I am not good at being sick. I whine. A lot…..A lot. And I am a slight hypochondriac. I think I am knocking at deaths door with the slightest sneeze. It is such a travesty too. When you get home from work with your whole weekend ahead of you on Friday afternoon, and you start to feel it. All weekend I was sick, still am. I would whine about allergies, but I don’t have your typical “allergies”. I have what is called “non-allergic rhinitis“, which if you don’t want to click on the link…basically I have a sensitive nose. Anything can set off my “allergies”, perfume, a certain fruit, dust…and I never know when it will hit me. Not fun, but such is life…right?
I guess somewhere in this poor poor pitiful me state this weekend, I started craving chocolate. Right about the time that Doug left me at home to fend for myself is when it hit me. I had been bugging him to take the boat to the lake for the past month, and he finally wants to go…when I am sick. I know. So there I was, home alone with my pantry full of baking opportunities to explore. But what I really wanted was that chocolate in the form of rich and fluffy cake…better yet-cupcake.
When it was all said and done, I ended up combining about 3 different recipes and forming my own completely. Devils food cupcakes with vanilla bean cream and chocolate butter cream icing, that resembles chocolate mousse. Yes, Please. Similar to a little debbies chocolate snack cake, but tastier. So please, try it out. It would be delicious even without the cream filling if you are just wanting a quick and easy cupcake.
I’ve also decided to stop wasting your time with the step by step pictures. I know its nice to have reference to, but did y’all really use them while baking? Be honest with me, because if you liked them, I will bring them back. I just got to thinking, I would rather have a few really good pictures of the final product…and a couple of process pictures, than a lot of mediocre pictures of the process. Plus, less pictures means less incessant ramblings by me.
Thoughts? Input? Opinions?
What did y’all do this weekend?
Printable Recipe – DFC
Devils Food Cupcakes
Cupcake Ingredients
1 ounce Dark Chocolate, broken into a few pieces
½ cup Unsweetened Cocoa Powder
⅔ cup Hot Coffee
⅓ cup Whole Milk
1 ⅓ cups Cake Flour
1 tsp Baking Soda
½ tsp Salt
10 Tbsp Unsalted Butter
1 cup Brown Sugar, firmly packed
½ cup Granulated Sugar
3 large Eggs
1 tsp Pure Vanilla Extract
Vanilla Cream Filling:
3 tbsp all purpose flour
½ cup whole milk
½ cup butter
½ cup granulated sugar
½ cup of powdered sugar
1 scraped vanilla bean or 1 tsp vanilla extract
Chocolate Icing:
1/2 cup butter, room temperature
1/2 cup unsweetened cocoa powder
2-3 cups powdered sugar
1/4 cup milk
1 tsp vanilla extract
Directions:
For the Cupcakes: Heat the oven to 325F. Place cupcake liners in 2 cupcake tins (24 total cupcakes).

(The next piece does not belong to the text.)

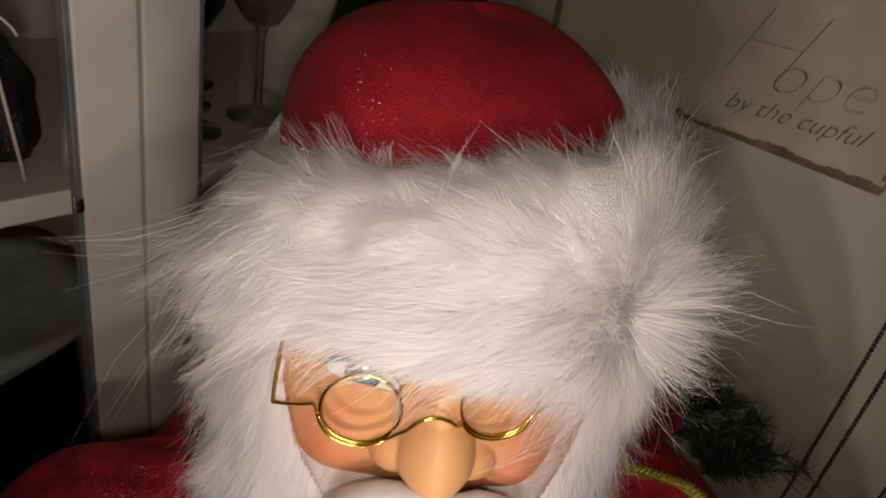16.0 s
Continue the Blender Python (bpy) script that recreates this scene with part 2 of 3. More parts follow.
def fur(build, roots, normals, flow, length, width=0.0004, lift=0.3, sag=0.2, wild=0.12, clumps=500, grip=0.6, mat=0, steps=4, curl=0.0):
    """Tapered strands that leave the roots along the flow, sag, and gather in locks."""
    n = len(roots)
    length = np.broadcast_to(length, (n,)) * rng.uniform(0.65, 1.15, n)
    x, y, z = roots.T
    waver = np.stack([np.sin(61 * x + 37 * z) + np.sin(140 * z - 95 * x + 1), np.sin(83 * z + 50 * x + 2), np.sin(73 * x - 45 * z + 4) + np.sin(150 * x + 60 * z)], 1)
    flow = unit(flow + rng.normal(0, wild, (n, 3)) + 0.13 * waver)
    sway = rng.normal(0, 1.5 * wild, (n, 3))
    s = np.linspace(0, 1, steps)[None, :, None]
    lift = np.broadcast_to(lift, (n,)) * rng.uniform(0.6, 1.4, n)

    def curve(i):
        return roots[i][:, None] + length[i][:, None, None] * (flow[i][:, None] * s + normals[i][:, None] * lift[i][:, None, None] * (s - 0.45 * s ** 2)
                                                               + sway[i][:, None] * s ** 2 + np.array([0, 0, -1.0]) * sag * s ** 2)

    p = curve(np.arange(n))
    if curl:
        turn = s * (2 * np.pi * rng.uniform(0.7, 1.3, n)[:, None, None]) + rng.uniform(0, 6.28, n)[:, None, None]
        across = unit(np.cross(flow, normals))[:, None]
        p = p + length[:, None, None] * curl * s * (np.sin(turn) * across + 0.5 * np.cos(turn) * normals[:, None])
    if clumps:
        from mathutils import kdtree
        guide = rng.choice(n, min(clumps, n), replace=False)
        tree = kdtree.KDTree(len(guide))
        for k, g in enumerate(guide):
            tree.insert(roots[g], k)
        tree.balance()
        near = guide[[tree.find(r)[1] for r in roots]]
        hold = grip * rng.uniform(0.3, 1.2, n)[:, None, None] * s ** 1.3
        p = p + (p[near] - p) * np.clip(hold, 0, 0.92)
    d = unit(np.gradient(p, axis=1))
    side = unit(np.cross(d, unit(normals[:, None] + rng.normal(0, 0.25, (n, 1, 3)))))
    w = width * rng.uniform(0.6, 1.4, n)[:, None, None] * (1.0 - 0.85 * s ** 1.5)
    pts = np.stack([p - side * w, p + side * w], 2).reshape(-1, 3)
    base = (np.arange(n) * steps * 2)[:, None]
    k = np.arange(steps - 1)[None] * 2
    q = base + k
    build.add(pts, np.stack([q, q + 1, q + 3, q + 2], -1).reshape(-1, 4), mat)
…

Put the chocolate and cocoa powder in a medium bowl. Pour the hot coffee into the bowl and stir until all of the chocolate has melted and it is combined. Add milk and stir until smooth.
In a separate bowl, sift the flour, baking soda and salt together then set aside.
In your mixing bowl, beat butter and both sugars on medium speed for a few minutes until the mixture is light and fluffy. Add in eggs one at a time, scrape down sides of the bowl and beat well after each egg. Add vanilla and beat until combined. Add the chocolate mixture and the flour mixture in three parts, starting and finishing off with the flour mixture. Mix until well combined, but do not over mix.
Pour cupcake batter into cupcake pans and fill cups 2/3 full. Bake at 325 for 25 minutes or until a cake tester comes out clean. Remove from oven and allow to cool 5 minutes on counter. Then carefully remove cupcakes from tin on to wire racks and allow to cool completely.
For the Cream Filling: Place a small saucepan over medium heat and cook the milk and flour until thick. Do not let it reach a boil, this will happen very quickly. Stir continuously until mixture has thickened up. Remove from heat and set aside in a bowl and allow to cool to room temperature.
In a separate bowl, cream the butter and sugar together until light and fluffy. Dump in the milk mixture, powdered sugar and vanilla bean (or extract) and beat at a high speed for 5 minutes. If mixture is too thick, add an extra 1/8 a cup of milk.
For the Icing:
Combine the butter, cocoa powder, powdered sugar, milk and vanilla on high speed until icing is light and fluffy.
Assembly:
With a cupcake corer or paring knife, cut a small hole inside the middle of the cupcake for the filling. Fill the hole with the vanilla cream filling to the top. Top the cupcake with the chocolate icing.